Goal
Transcribe the listing verbatim. Do not carry over any pictures.

Collected data

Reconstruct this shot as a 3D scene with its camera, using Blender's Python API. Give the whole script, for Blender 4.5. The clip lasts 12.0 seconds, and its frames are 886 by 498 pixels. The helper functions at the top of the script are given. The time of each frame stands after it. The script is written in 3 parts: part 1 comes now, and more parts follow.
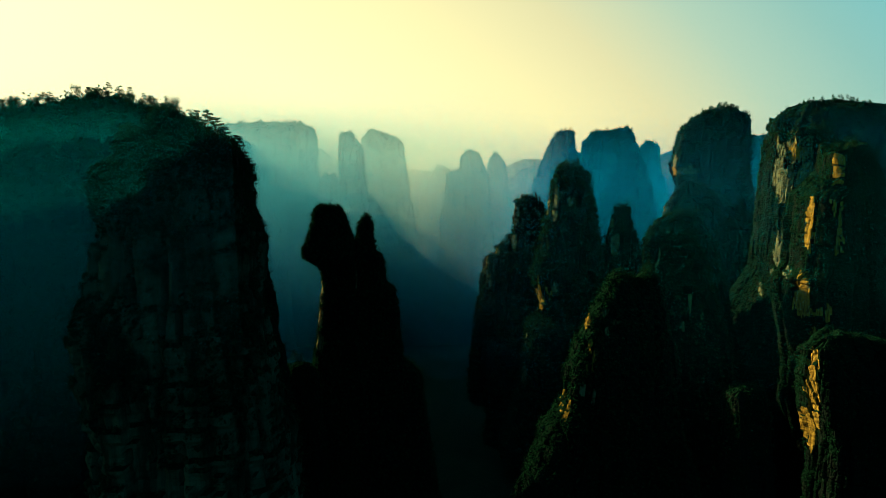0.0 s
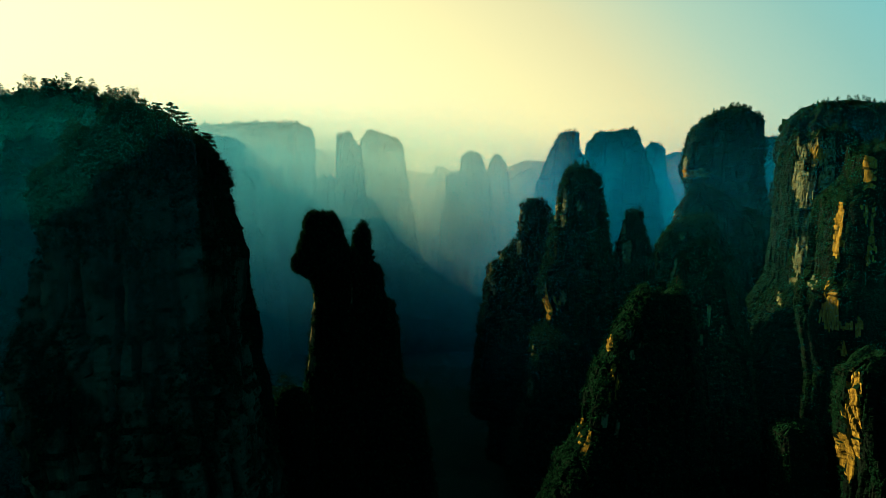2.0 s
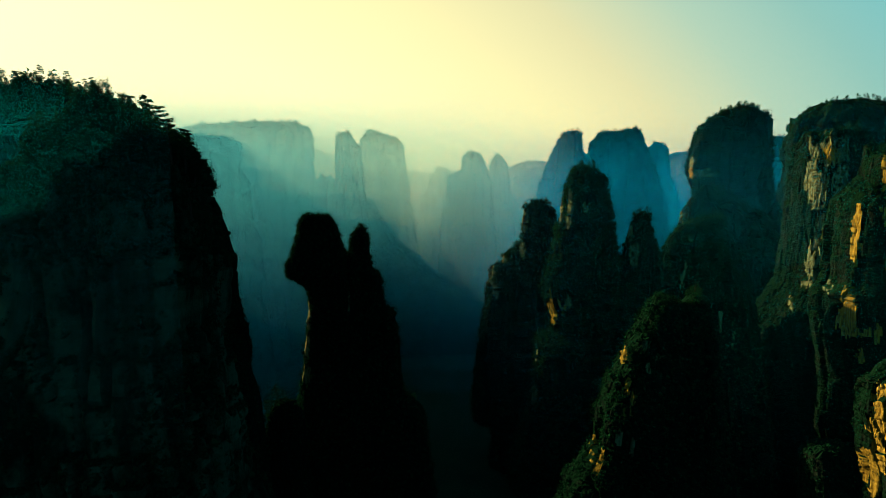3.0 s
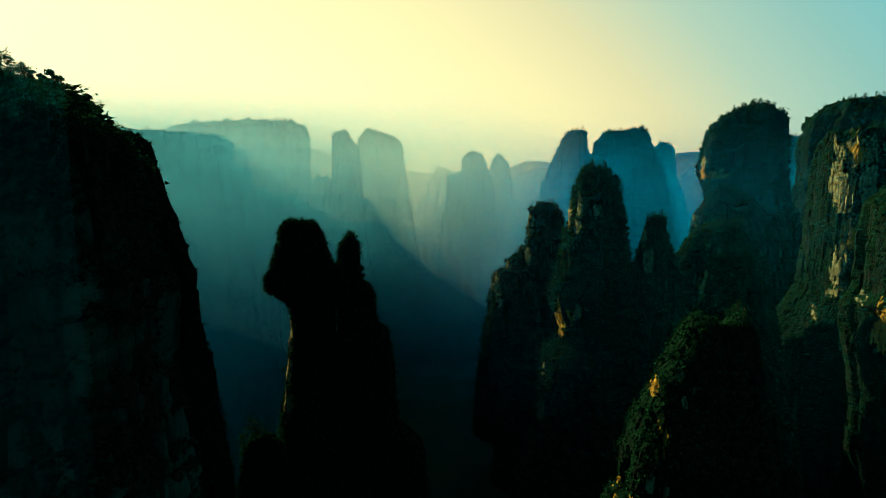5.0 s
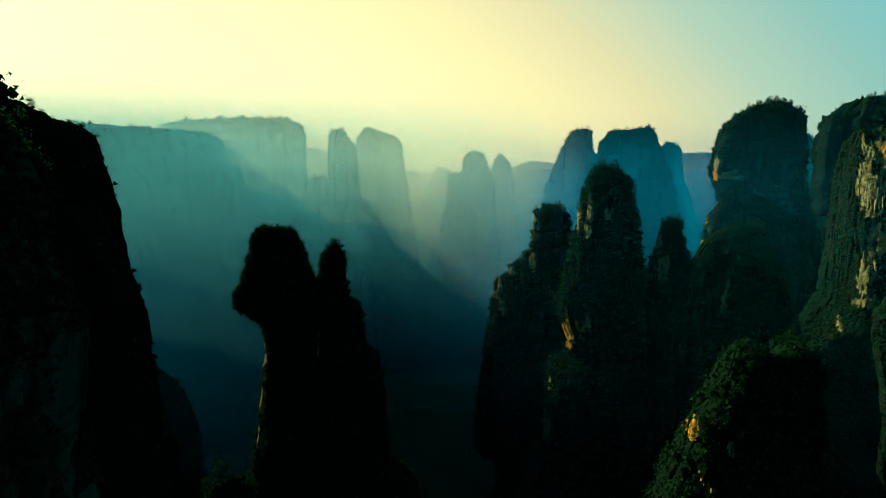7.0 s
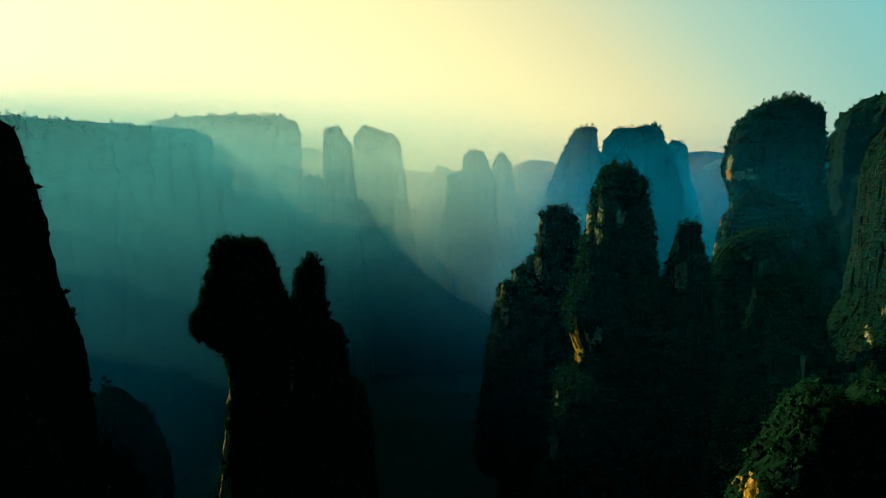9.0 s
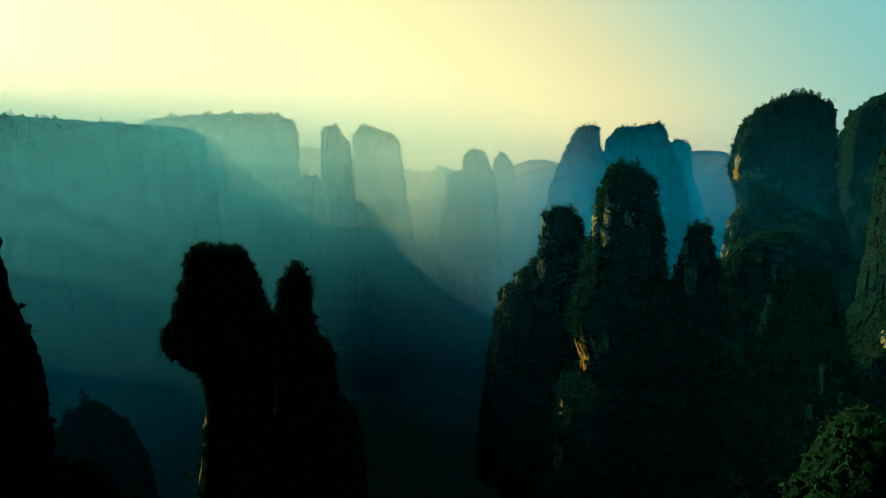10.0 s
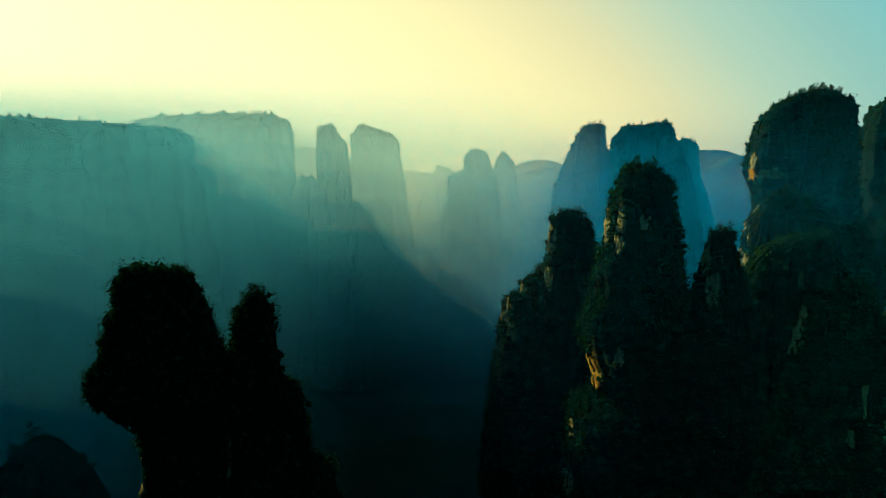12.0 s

Solution to this task
Reconstruct this shot as a 3D scene with its camera, using Blender's Python API. Give the whole script, for Blender 4.5. The clip lasts 12.0 seconds, and its frames are 886 by 498 pixels. The helper functions at the top of the script are given. The time of each frame stands after it. The script is written in 3 parts: part 1 comes now, and more parts follow.
0.0 s
2.0 s
3.0 s
5.0 s
7.0 s
9.0 s
10.0 s
12.0 s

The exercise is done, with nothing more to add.